#### DIRECTIONS FOR THIS TASK
Extract every line below that contains the word "rows".

#### DATA PROVIDED
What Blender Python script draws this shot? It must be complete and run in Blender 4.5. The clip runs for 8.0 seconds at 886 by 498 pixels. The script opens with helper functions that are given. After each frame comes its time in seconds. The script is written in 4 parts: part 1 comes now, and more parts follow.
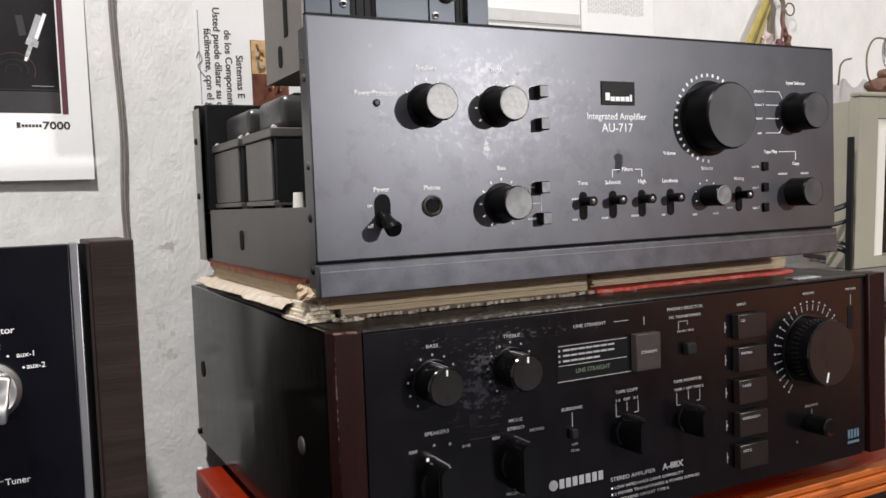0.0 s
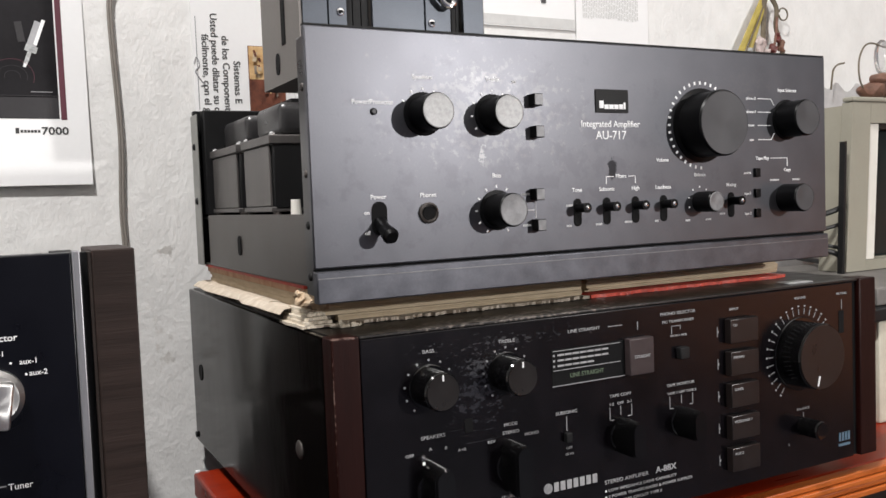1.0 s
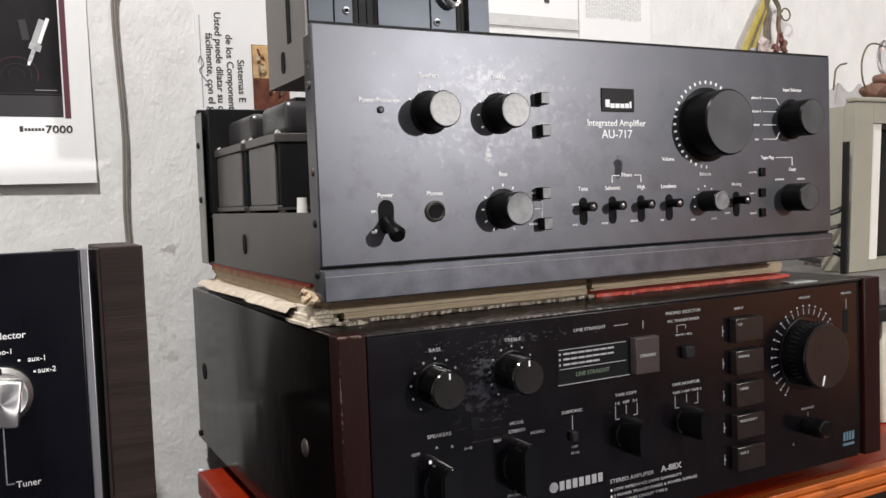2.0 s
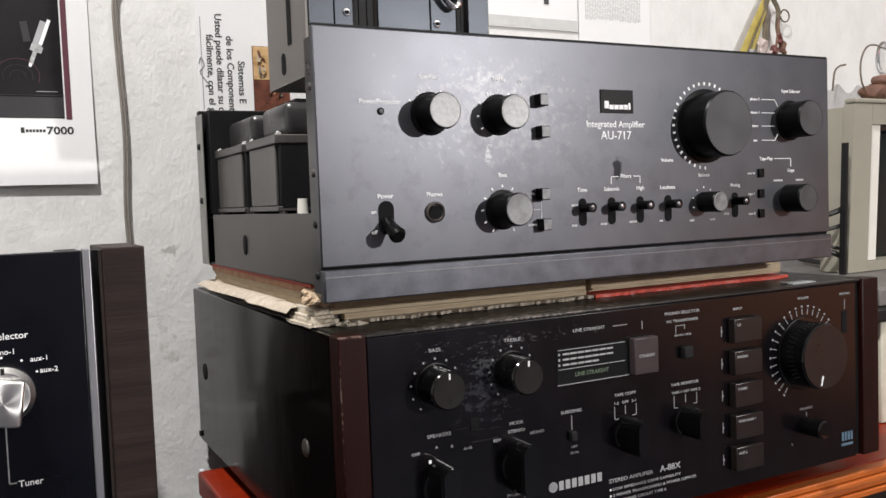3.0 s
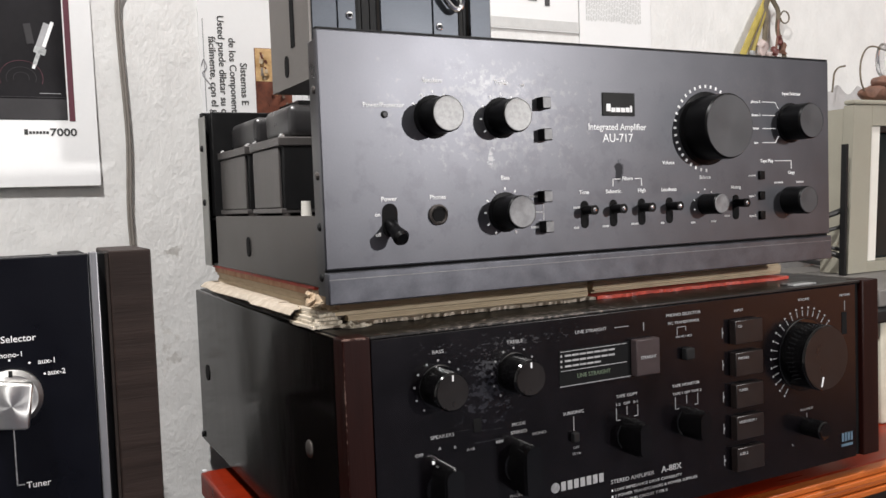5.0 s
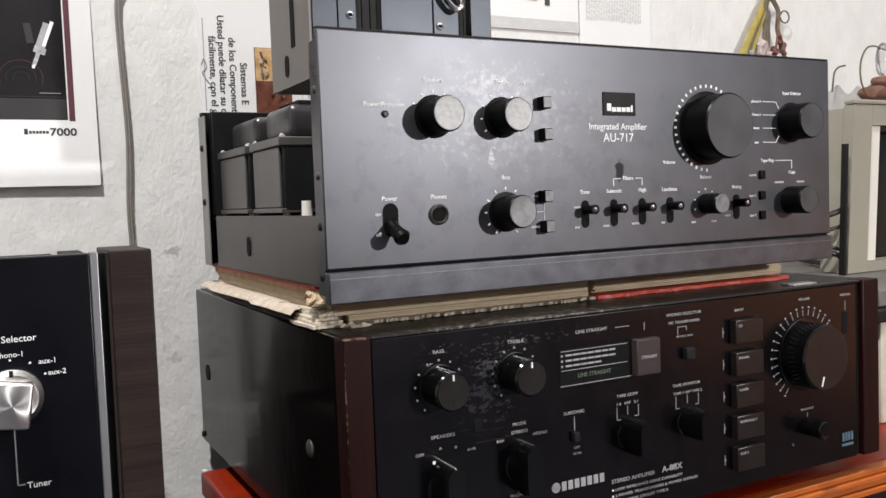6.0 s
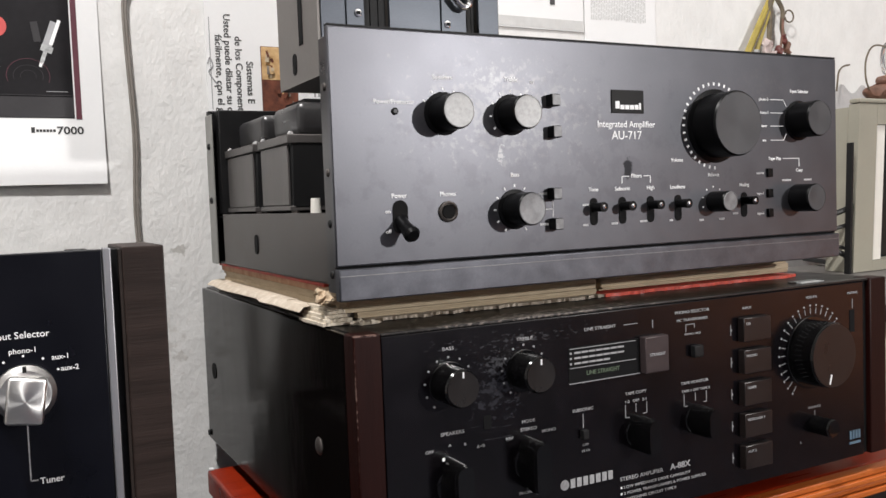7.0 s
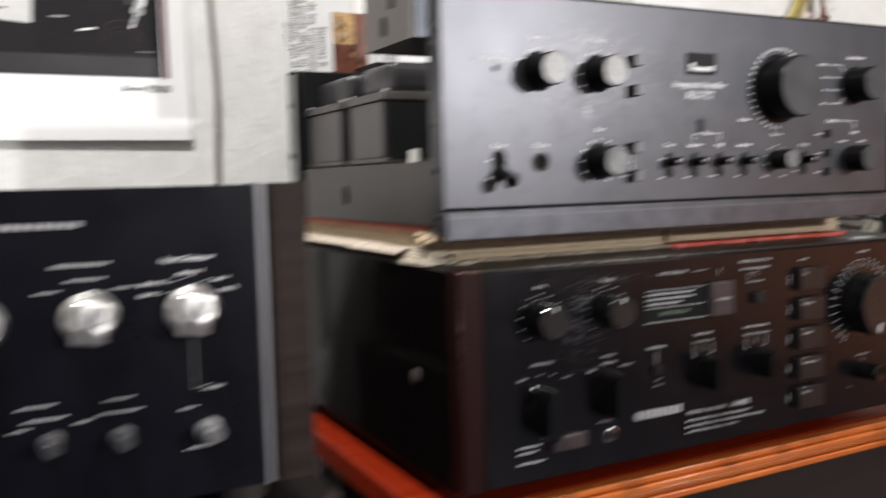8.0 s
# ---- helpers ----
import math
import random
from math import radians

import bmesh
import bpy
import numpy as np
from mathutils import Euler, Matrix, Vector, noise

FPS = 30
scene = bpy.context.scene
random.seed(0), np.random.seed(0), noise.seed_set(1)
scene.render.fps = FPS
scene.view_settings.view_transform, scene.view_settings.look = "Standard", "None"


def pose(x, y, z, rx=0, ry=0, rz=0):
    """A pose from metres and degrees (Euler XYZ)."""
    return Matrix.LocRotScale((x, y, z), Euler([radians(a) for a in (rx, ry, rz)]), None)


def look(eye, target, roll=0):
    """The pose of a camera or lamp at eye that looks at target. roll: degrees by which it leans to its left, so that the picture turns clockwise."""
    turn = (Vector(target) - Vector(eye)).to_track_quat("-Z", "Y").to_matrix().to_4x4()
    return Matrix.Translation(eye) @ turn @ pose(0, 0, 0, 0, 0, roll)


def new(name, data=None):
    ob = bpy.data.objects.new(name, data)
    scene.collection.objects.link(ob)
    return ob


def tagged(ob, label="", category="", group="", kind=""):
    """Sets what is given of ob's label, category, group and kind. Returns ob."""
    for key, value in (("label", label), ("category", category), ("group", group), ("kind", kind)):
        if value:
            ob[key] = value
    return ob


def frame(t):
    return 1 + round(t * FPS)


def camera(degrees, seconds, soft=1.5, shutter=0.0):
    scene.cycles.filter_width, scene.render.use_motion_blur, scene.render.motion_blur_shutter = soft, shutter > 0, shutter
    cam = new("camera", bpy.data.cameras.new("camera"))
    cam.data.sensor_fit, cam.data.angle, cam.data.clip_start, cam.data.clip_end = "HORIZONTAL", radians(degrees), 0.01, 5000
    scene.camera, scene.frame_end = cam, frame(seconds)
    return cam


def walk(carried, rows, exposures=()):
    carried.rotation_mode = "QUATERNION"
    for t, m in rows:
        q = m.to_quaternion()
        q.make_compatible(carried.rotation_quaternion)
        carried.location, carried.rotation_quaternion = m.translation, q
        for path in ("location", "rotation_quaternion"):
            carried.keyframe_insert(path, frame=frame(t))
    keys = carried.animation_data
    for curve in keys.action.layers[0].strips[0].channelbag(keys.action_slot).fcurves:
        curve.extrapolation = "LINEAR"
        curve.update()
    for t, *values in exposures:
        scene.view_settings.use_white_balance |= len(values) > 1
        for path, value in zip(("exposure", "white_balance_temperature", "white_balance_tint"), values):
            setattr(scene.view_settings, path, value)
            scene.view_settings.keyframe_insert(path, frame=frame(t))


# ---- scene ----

#### THE RESPONSE
def walk(carried, rows, exposures=()):
    for t, m in rows:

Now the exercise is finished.